Our Union Minister for Electronics and IT, Ashwini Vaishnaw, described the summit as the biggest AI gathering in the world, highlighting its energy and organisation, while offering a brief apology for any inconveniences that were faced on the first day. The apology was polite and measured but it was also insufficient.

Because what went down at the AI Summit 2026 was not just a list of logistical problems. It was a glimpse into the widening gap between recital and portrayal.

India absolutely has the talent to lead in artificial intelligence. It has engineers, entrepreneurs, researchers and ambition in abundance. What it cannot afford, however, is to confuse optics with capability. Hosting global summits is not about spectacle. It is about systems. It is about proving that your infrastructure can carry the weight of your ambition. You just cannot demand global confidence while displaying domestic chaos.

This contradiction becomes clearer when we put India’s ambitions against its realities. The chaos in our country is far too high on a domestic level for us to be looking at this level of leadership and while I do not say we can’t achieve what we are planning, it looks entirely too hypocritical to be wanting to touch the skies when our roads can’t even be cleared for an ambulance to pass through.

The ruling government appears eager to position India as a digital superpower. The opposition appears equally eager to undermine any moment that could politically benefit the ruling party even if that means damaging India’s international image in the process. In the crossfire of this rivalry, the country itself has become collateral. An AI summit that should have been a showcase of national competence shouldn’t have become another arena for political chest-thumping and disruption.

If India intends to compete with nations that treat technology as strategy rather than spectacle, it must remodel itself. AI leadership is not declared, it is demonstrated. Through seamless infrastructure, disciplined execution and respect for innovators. Through security that functions even during photo opportunities. Through diplomacy that is coordinated, not improvised, because the world is watching and it does not grade on enthusiasm, it grades on delivery.

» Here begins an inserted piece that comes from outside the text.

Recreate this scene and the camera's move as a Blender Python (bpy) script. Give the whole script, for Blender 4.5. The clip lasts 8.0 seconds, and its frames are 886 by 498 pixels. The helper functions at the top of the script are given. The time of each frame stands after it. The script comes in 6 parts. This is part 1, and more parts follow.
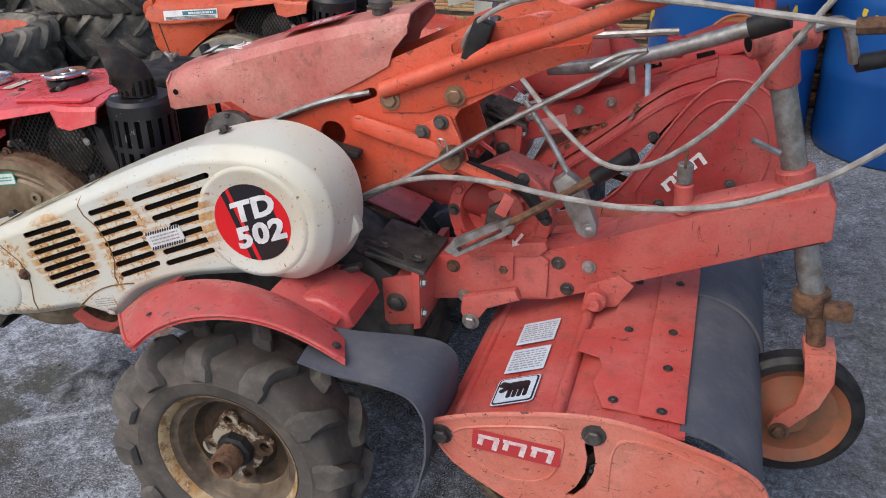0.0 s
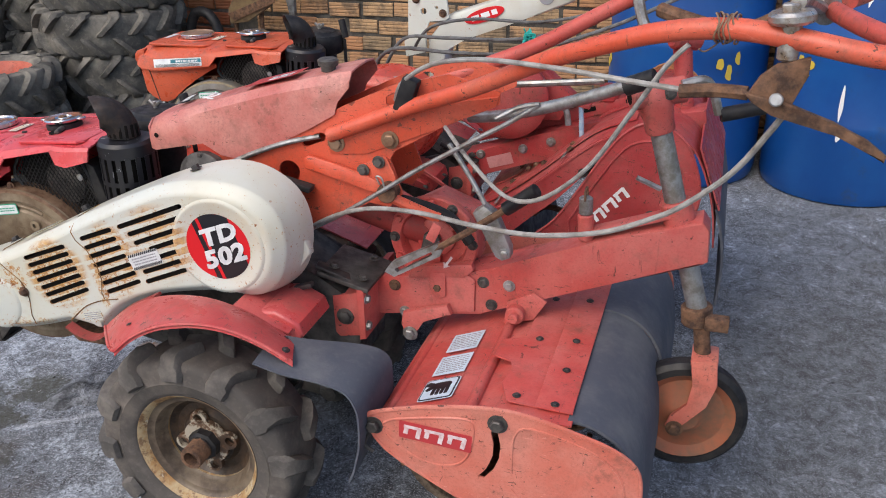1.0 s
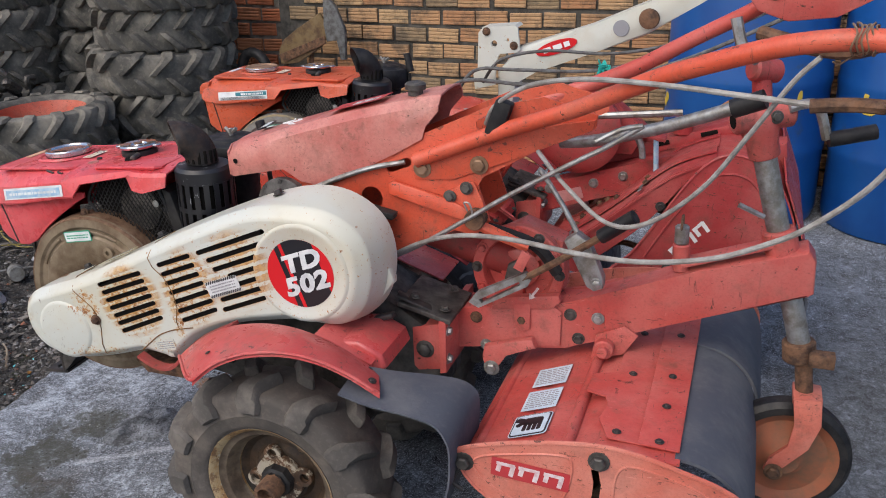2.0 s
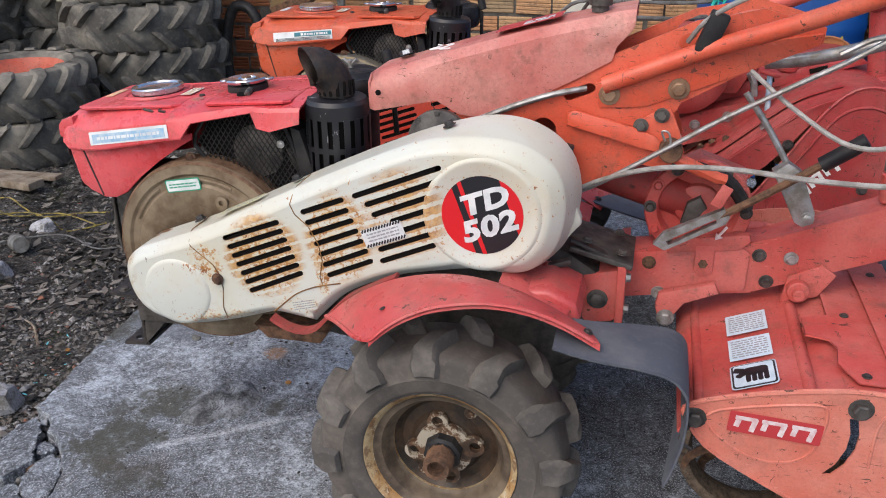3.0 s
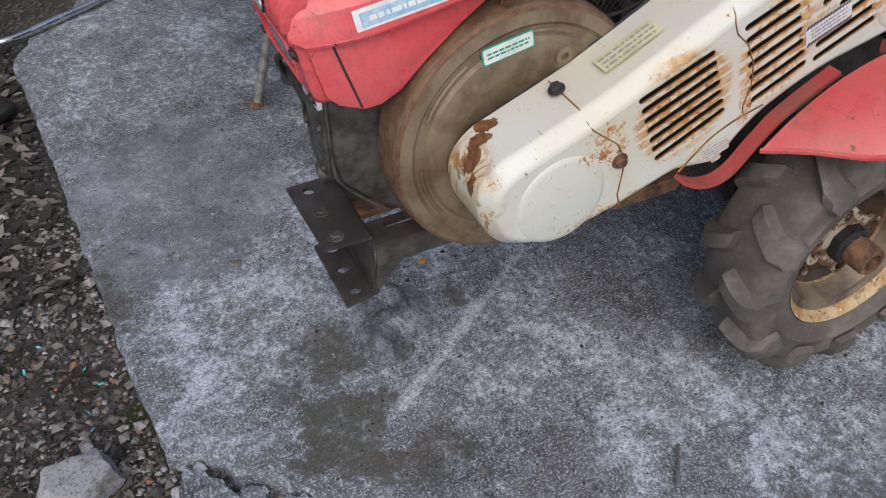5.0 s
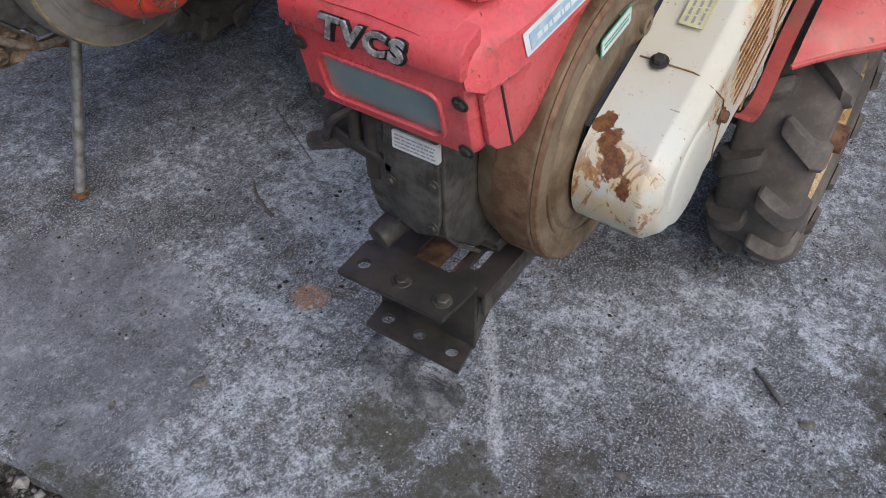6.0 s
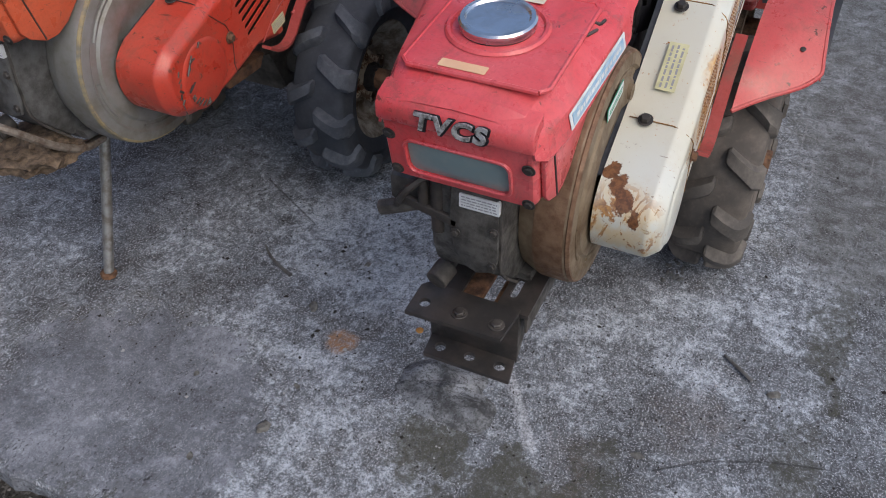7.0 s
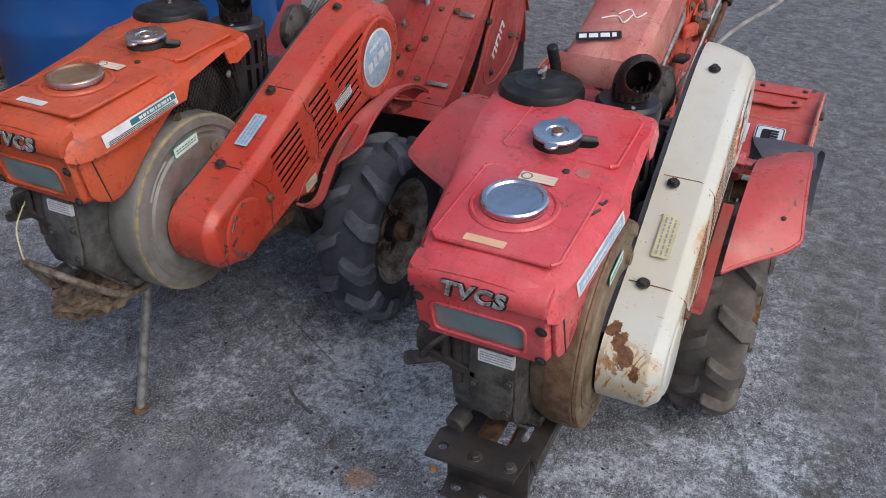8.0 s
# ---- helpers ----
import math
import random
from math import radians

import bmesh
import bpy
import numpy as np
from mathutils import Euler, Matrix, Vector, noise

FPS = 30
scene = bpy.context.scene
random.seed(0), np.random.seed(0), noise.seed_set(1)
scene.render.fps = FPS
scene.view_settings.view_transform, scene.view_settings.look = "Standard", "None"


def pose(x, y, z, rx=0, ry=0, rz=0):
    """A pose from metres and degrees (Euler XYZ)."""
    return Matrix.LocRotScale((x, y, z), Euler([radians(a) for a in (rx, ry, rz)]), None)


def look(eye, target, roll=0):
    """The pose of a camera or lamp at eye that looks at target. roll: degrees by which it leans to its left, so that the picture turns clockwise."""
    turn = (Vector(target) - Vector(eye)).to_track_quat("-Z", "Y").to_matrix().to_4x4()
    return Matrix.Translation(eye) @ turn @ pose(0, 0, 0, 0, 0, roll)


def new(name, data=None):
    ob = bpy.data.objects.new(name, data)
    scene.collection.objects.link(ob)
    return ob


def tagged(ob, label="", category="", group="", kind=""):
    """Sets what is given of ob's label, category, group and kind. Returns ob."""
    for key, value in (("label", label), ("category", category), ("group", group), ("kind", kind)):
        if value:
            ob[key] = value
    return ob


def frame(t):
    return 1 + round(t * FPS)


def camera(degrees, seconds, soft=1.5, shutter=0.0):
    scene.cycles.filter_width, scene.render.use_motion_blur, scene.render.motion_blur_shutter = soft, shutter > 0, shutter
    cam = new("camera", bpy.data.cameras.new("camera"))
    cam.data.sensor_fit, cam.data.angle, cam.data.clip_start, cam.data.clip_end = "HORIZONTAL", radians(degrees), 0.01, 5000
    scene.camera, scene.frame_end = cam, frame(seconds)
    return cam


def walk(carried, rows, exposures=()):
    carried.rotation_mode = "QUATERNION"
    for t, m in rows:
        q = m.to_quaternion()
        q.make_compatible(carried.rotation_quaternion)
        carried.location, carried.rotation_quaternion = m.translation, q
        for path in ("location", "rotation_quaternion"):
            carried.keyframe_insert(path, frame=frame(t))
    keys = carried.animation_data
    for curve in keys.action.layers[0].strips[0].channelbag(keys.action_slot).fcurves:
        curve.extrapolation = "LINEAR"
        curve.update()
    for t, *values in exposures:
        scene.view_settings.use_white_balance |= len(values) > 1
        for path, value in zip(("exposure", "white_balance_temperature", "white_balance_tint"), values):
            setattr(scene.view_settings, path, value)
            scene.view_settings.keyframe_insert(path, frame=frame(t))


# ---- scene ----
cam = camera(53.5, 8.0, 1.0)
PATH = [
    (0, (0.831, -1.534, 1.425), (0.288, 0.164, 0.518), -1.0),
    (0.5, (0.884, -1.708, 1.479), (0.342, 0.001, 0.593), -0.8),
    (1, (1.043, -1.744, 1.531), (0.489, -0.017, 0.688), -0.9),
    (1.2, (1.103, -1.751, 1.555), (0.541, -0.014, 0.739), -1.0),
    (2.3, (0.76, -1.741, 1.447), (0.13, 0.01, 0.714), -1.0),
    (2.5, (0.656, -1.776, 1.467), (0.033, -0.023, 0.734), -1.1),
    (2.8, (0.474, -1.773, 1.402), (-0.119, -0.007, 0.674), -1.1),
    (3, (0.341, -1.729, 1.33), (-0.091, 0.054, 0.534), -0.3),
    (3.2, (0.16, -1.676, 1.305), (-0.061, 0.064, 0.345), -0.2),
    (3.3, (0.07, -1.65, 1.318), (-0.107, 0.052, 0.281), -0.2),
    (3.5, (-0.112, -1.626, 1.332), (-0.259, 0.027, 0.217), -0.8),
    (3.7, (-0.272, -1.622, 1.325), (-0.324, 0.019, 0.182), -0.9),
    (4, (-0.503, -1.595, 1.337), (-0.34, -0.008, 0.13), -0.9),
    (4.5, (-0.839, -1.347, 1.313), (-0.45, 0.143, 0.036), -0.7),
    (4.7, (-0.97, -1.246, 1.328), (-0.538, 0.208, 0.025), -1.1),
    (5.8, (-1.446, -0.62, 1.251), (-0.283, 0.248, -0.125), -0.4),
    (6, (-1.511, -0.516, 1.275), (-0.33, 0.302, -0.115), -0.9),
    (6.5, (-1.719, -0.431, 1.348), (-0.42, 0.243, -0.015), -1.9),
    (7, (-1.804, -0.421, 1.469), (-0.454, 0.231, 0.145), -1.1),
    (7.5, (-1.853, -0.425, 1.548), (-0.443, 0.25, 0.301), -1.1),
    (8, (-1.914, -0.435, 1.609), (-0.405, 0.291, 0.515), -0.0),
]
walk(cam, [(t, look(eye, target, roll)) for t, eye, target, roll in PATH], [(0, 0.0), (0.5, 0.27), (1.0, 0.14), (1.2, 0.1), (2.3, 0.0), (2.6, 0.0), (3.0, 0.15), (3.5, 0.05), (4.0, -0.02), (4.7, -0.05), (5.8, -0.08), (8.0, -0.12)])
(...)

The AI Summit 2026 was supposed to signal India’s arrival into the future. Instead, it exposed how uncomfortably attached we remain to our administrative reality. 

This is not to dismiss the genuine progress India has made in digital infrastructure over the last decade. Nor is it to deny the potential that exists within its startup ecosystem. It is precisely because the stakes are so high that the criticism must be equally sharp. We cannot afford self-congratulation when self-correction is the need of the hour.

If India continues down a path where optics outrun infrastructure and political theatrics overshadow technological seriousness while apologies substitute accountability, the shadows cast by other nations’ progress will grow sharper until we are thrust into pitch darkness.

The tragedy of the AI Summit 2026 is not that it went wrong. It went exactly as a country obsessed with optics and allergic to accountability would. Artificial intelligence may define the next century. But if this is our operating system, we’re not leading the future. We’re staging it.